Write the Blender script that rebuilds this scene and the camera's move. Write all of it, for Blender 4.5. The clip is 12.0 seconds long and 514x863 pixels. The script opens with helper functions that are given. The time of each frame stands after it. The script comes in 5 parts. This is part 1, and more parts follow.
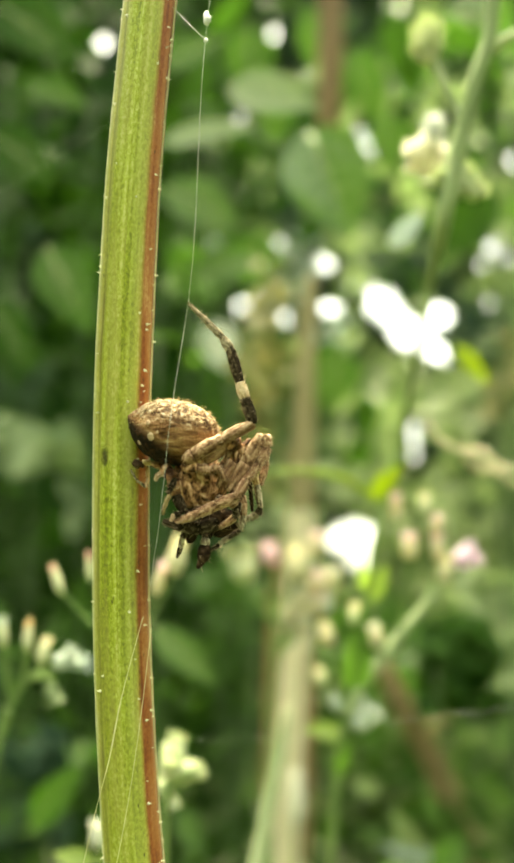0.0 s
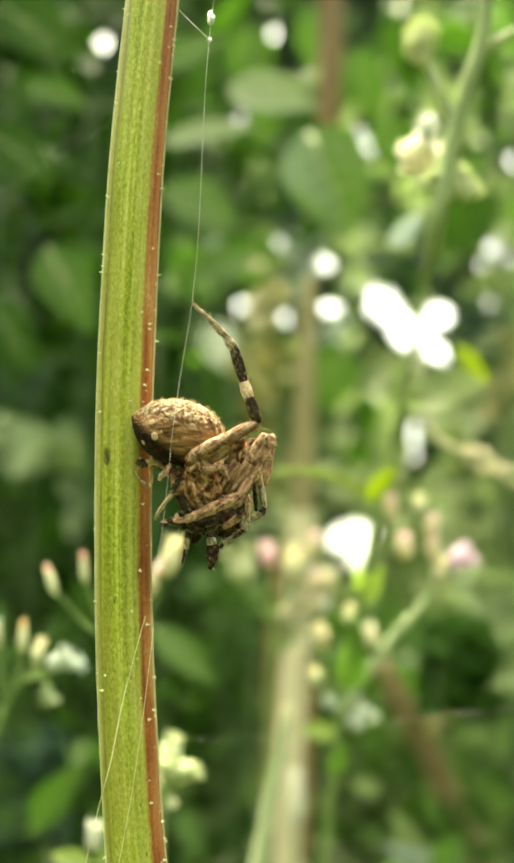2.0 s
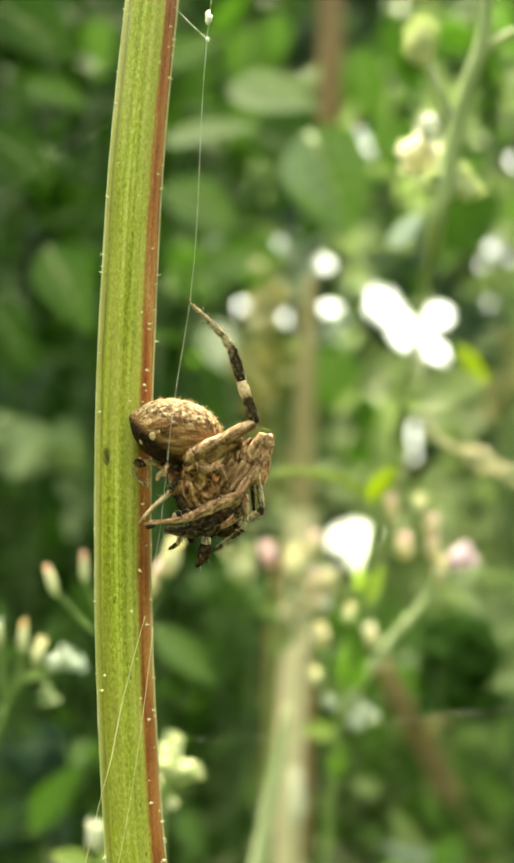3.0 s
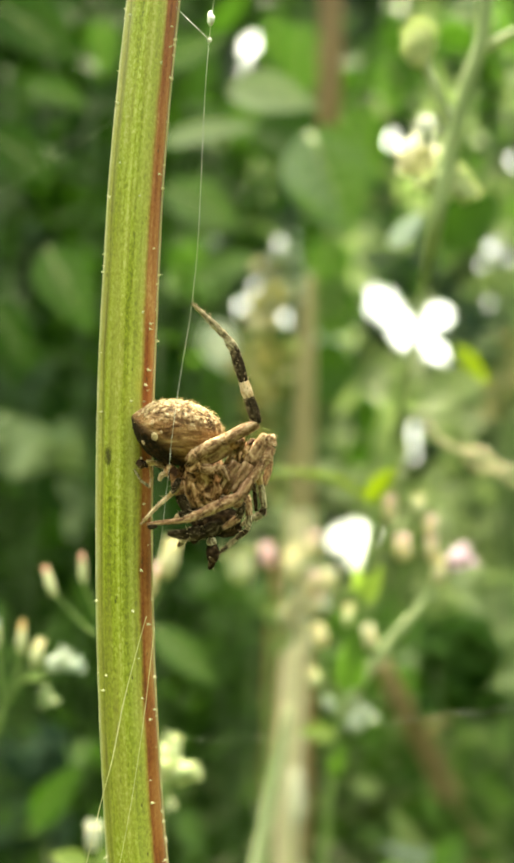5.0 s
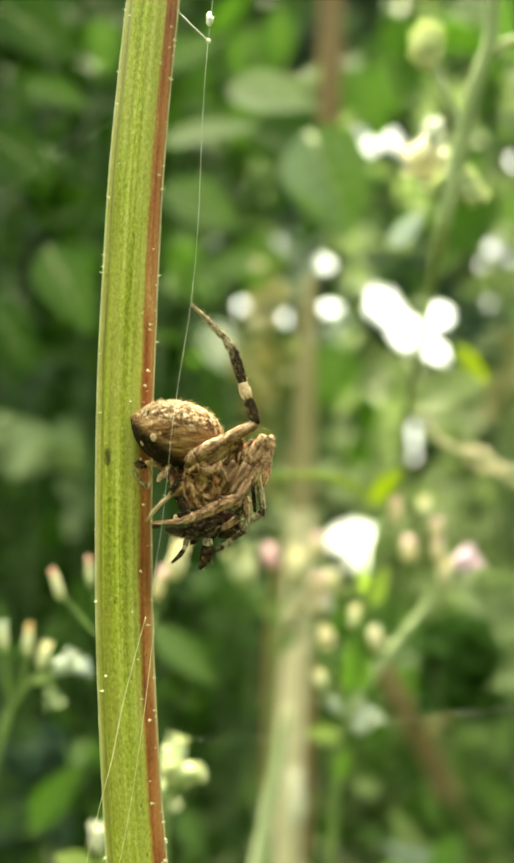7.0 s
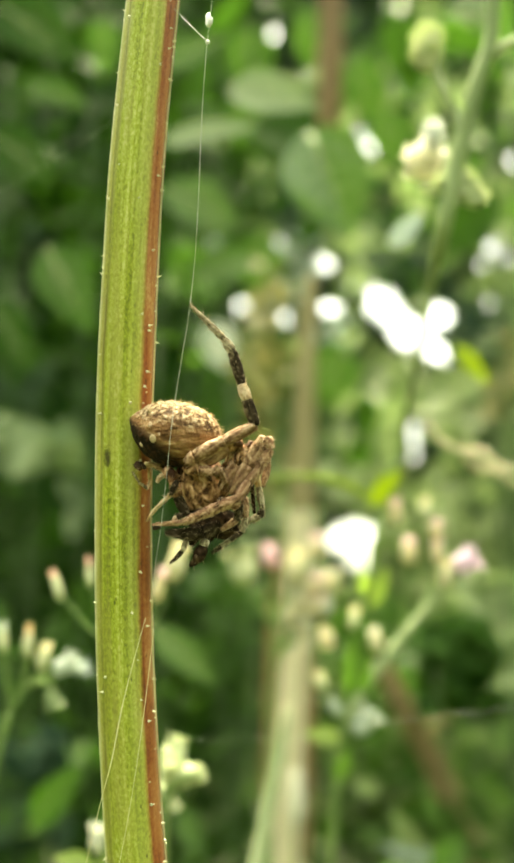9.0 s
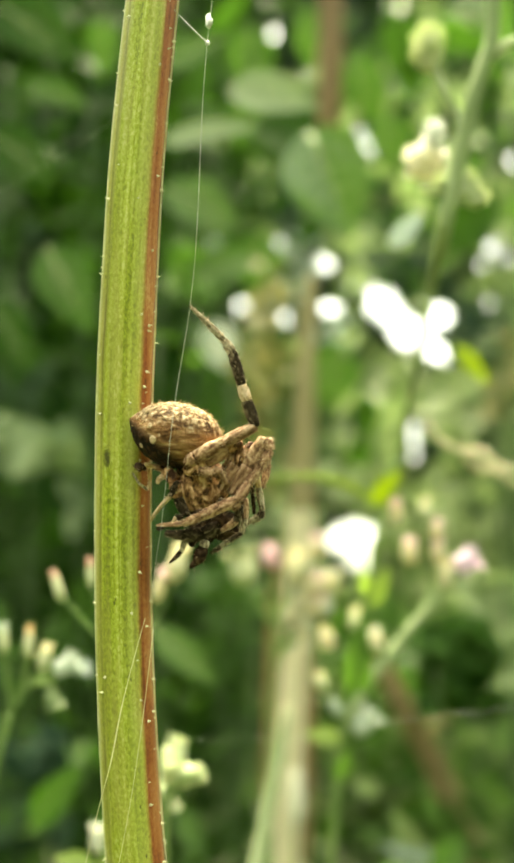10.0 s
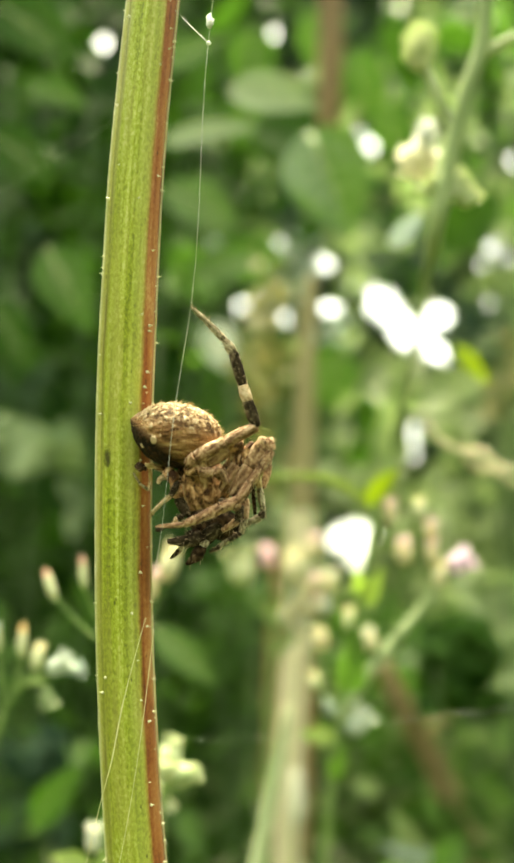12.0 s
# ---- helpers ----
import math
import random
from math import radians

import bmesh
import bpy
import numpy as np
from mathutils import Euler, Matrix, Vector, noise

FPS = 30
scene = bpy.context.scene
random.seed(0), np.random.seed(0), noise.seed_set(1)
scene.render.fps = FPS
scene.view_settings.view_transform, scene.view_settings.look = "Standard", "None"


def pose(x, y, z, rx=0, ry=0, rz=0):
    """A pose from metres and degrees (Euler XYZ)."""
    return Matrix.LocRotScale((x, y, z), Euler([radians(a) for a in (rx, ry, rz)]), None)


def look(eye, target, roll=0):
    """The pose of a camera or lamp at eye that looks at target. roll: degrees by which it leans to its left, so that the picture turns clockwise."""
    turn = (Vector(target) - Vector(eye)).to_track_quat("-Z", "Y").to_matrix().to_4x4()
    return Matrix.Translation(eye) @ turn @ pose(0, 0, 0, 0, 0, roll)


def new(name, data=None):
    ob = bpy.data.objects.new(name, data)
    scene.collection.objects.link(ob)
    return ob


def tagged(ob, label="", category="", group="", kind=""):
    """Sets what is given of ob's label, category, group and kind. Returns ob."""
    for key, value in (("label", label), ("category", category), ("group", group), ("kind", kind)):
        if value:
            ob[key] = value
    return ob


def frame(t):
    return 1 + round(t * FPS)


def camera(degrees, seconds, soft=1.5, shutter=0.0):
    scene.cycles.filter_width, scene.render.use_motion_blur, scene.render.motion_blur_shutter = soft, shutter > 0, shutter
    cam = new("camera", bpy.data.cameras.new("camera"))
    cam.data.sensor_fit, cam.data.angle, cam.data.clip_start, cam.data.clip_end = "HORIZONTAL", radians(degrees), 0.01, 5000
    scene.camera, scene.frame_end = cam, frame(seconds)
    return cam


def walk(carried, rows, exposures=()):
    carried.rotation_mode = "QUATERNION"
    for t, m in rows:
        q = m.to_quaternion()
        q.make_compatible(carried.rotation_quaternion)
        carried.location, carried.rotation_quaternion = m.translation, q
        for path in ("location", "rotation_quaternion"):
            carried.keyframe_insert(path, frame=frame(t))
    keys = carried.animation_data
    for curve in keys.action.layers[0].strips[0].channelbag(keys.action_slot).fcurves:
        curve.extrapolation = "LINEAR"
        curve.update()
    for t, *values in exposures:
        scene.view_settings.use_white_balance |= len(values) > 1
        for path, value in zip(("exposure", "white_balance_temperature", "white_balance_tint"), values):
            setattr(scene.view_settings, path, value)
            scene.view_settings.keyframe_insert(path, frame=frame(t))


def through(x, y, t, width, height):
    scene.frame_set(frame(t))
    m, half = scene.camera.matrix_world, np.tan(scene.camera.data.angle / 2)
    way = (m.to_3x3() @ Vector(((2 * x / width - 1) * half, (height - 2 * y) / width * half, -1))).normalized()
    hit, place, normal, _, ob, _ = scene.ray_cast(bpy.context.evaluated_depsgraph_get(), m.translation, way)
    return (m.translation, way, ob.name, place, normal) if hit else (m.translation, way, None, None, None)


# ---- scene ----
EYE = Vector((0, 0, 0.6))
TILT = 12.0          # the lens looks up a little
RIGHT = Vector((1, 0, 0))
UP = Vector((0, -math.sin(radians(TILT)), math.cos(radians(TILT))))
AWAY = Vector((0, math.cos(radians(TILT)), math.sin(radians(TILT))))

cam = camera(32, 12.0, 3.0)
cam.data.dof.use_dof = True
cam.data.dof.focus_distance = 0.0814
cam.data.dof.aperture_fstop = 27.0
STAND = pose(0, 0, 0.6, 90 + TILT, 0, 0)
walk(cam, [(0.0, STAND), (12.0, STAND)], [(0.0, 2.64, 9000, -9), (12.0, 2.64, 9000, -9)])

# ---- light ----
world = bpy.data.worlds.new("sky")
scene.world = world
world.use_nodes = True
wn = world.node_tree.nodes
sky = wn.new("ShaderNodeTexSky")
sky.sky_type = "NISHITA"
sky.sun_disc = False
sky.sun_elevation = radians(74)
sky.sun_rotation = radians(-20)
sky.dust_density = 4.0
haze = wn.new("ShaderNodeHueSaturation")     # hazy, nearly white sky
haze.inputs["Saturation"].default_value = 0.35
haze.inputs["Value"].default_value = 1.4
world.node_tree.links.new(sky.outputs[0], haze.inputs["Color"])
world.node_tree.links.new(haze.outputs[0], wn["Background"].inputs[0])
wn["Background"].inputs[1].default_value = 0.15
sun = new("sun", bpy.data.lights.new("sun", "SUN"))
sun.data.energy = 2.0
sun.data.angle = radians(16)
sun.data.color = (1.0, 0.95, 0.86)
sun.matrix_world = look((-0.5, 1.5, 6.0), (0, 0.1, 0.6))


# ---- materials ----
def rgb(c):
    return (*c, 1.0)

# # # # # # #

§ **Task statement**:
Copy the data word for word. Pictures do not go in the copy.

§ **Output of the exercise**:
Write the Blender script that rebuilds this scene and the camera's move. Write all of it, for Blender 4.5. The clip is 12.0 seconds long and 514x863 pixels. The script opens with helper functions that are given. The time of each frame stands after it. The script comes in 5 parts. This is part 1, and more parts follow.
0.0 s
2.0 s
3.0 s
5.0 s
7.0 s
9.0 s
10.0 s
12.0 s
# ---- helpers ----
import math
import random
from math import radians

import bmesh
import bpy
import numpy as np
from mathutils import Euler, Matrix, Vector, noise

FPS = 30
scene = bpy.context.scene
random.seed(0), np.random.seed(0), noise.seed_set(1)
scene.render.fps = FPS
scene.view_settings.view_transform, scene.view_settings.look = "Standard", "None"


def pose(x, y, z, rx=0, ry=0, rz=0):
    """A pose from metres and degrees (Euler XYZ)."""
    return Matrix.LocRotScale((x, y, z), Euler([radians(a) for a in (rx, ry, rz)]), None)


def look(eye, target, roll=0):
    """The pose of a camera or lamp at eye that looks at target. roll: degrees by which it leans to its left, so that the picture turns clockwise."""
    turn = (Vector(target) - Vector(eye)).to_track_quat("-Z", "Y").to_matrix().to_4x4()
    return Matrix.Translation(eye) @ turn @ pose(0, 0, 0, 0, 0, roll)


def new(name, data=None):
    ob = bpy.data.objects.new(name, data)
    scene.collection.objects.link(ob)
    return ob


def tagged(ob, label="", category="", group="", kind=""):
    """Sets what is given of ob's label, category, group and kind. Returns ob."""
    for key, value in (("label", label), ("category", category), ("group", group), ("kind", kind)):
        if value:
            ob[key] = value
    return ob


def frame(t):
    return 1 + round(t * FPS)


def camera(degrees, seconds, soft=1.5, shutter=0.0):
    scene.cycles.filter_width, scene.render.use_motion_blur, scene.render.motion_blur_shutter = soft, shutter > 0, shutter
    cam = new("camera", bpy.data.cameras.new("camera"))
    cam.data.sensor_fit, cam.data.angle, cam.data.clip_start, cam.data.clip_end = "HORIZONTAL", radians(degrees), 0.01, 5000
    scene.camera, scene.frame_end = cam, frame(seconds)
    return cam


def walk(carried, rows, exposures=()):
    carried.rotation_mode = "QUATERNION"
    for t, m in rows:
        q = m.to_quaternion()
        q.make_compatible(carried.rotation_quaternion)
        carried.location, carried.rotation_quaternion = m.translation, q
        for path in ("location", "rotation_quaternion"):
            carried.keyframe_insert(path, frame=frame(t))
    keys = carried.animation_data
    for curve in keys.action.layers[0].strips[0].channelbag(keys.action_slot).fcurves:
        curve.extrapolation = "LINEAR"
        curve.update()
    for t, *values in exposures:
        scene.view_settings.use_white_balance |= len(values) > 1
        for path, value in zip(("exposure", "white_balance_temperature", "white_balance_tint"), values):
            setattr(scene.view_settings, path, value)
            scene.view_settings.keyframe_insert(path, frame=frame(t))


def through(x, y, t, width, height):
    scene.frame_set(frame(t))
    m, half = scene.camera.matrix_world, np.tan(scene.camera.data.angle / 2)
    way = (m.to_3x3() @ Vector(((2 * x / width - 1) * half, (height - 2 * y) / width * half, -1))).normalized()
    hit, place, normal, _, ob, _ = scene.ray_cast(bpy.context.evaluated_depsgraph_get(), m.translation, way)
    return (m.translation, way, ob.name, place, normal) if hit else (m.translation, way, None, None, None)


# ---- scene ----
EYE = Vector((0, 0, 0.6))
TILT = 12.0          # the lens looks up a little
RIGHT = Vector((1, 0, 0))
UP = Vector((0, -math.sin(radians(TILT)), math.cos(radians(TILT))))
AWAY = Vector((0, math.cos(radians(TILT)), math.sin(radians(TILT))))

cam = camera(32, 12.0, 3.0)
cam.data.dof.use_dof = True
cam.data.dof.focus_distance = 0.0814
cam.data.dof.aperture_fstop = 27.0
STAND = pose(0, 0, 0.6, 90 + TILT, 0, 0)
walk(cam, [(0.0, STAND), (12.0, STAND)], [(0.0, 2.64, 9000, -9), (12.0, 2.64, 9000, -9)])

# ---- light ----
world = bpy.data.worlds.new("sky")
scene.world = world
world.use_nodes = True
wn = world.node_tree.nodes
sky = wn.new("ShaderNodeTexSky")
sky.sky_type = "NISHITA"
sky.sun_disc = False
sky.sun_elevation = radians(74)
sky.sun_rotation = radians(-20)
sky.dust_density = 4.0
haze = wn.new("ShaderNodeHueSaturation")     # hazy, nearly white sky
haze.inputs["Saturation"].default_value = 0.35
haze.inputs["Value"].default_value = 1.4
world.node_tree.links.new(sky.outputs[0], haze.inputs["Color"])
world.node_tree.links.new(haze.outputs[0], wn["Background"].inputs[0])
wn["Background"].inputs[1].default_value = 0.15
sun = new("sun", bpy.data.lights.new("sun", "SUN"))
sun.data.energy = 2.0
sun.data.angle = radians(16)
sun.data.color = (1.0, 0.95, 0.86)
sun.matrix_world = look((-0.5, 1.5, 6.0), (0, 0.1, 0.6))


# ---- materials ----
def rgb(c):
    return (*c, 1.0)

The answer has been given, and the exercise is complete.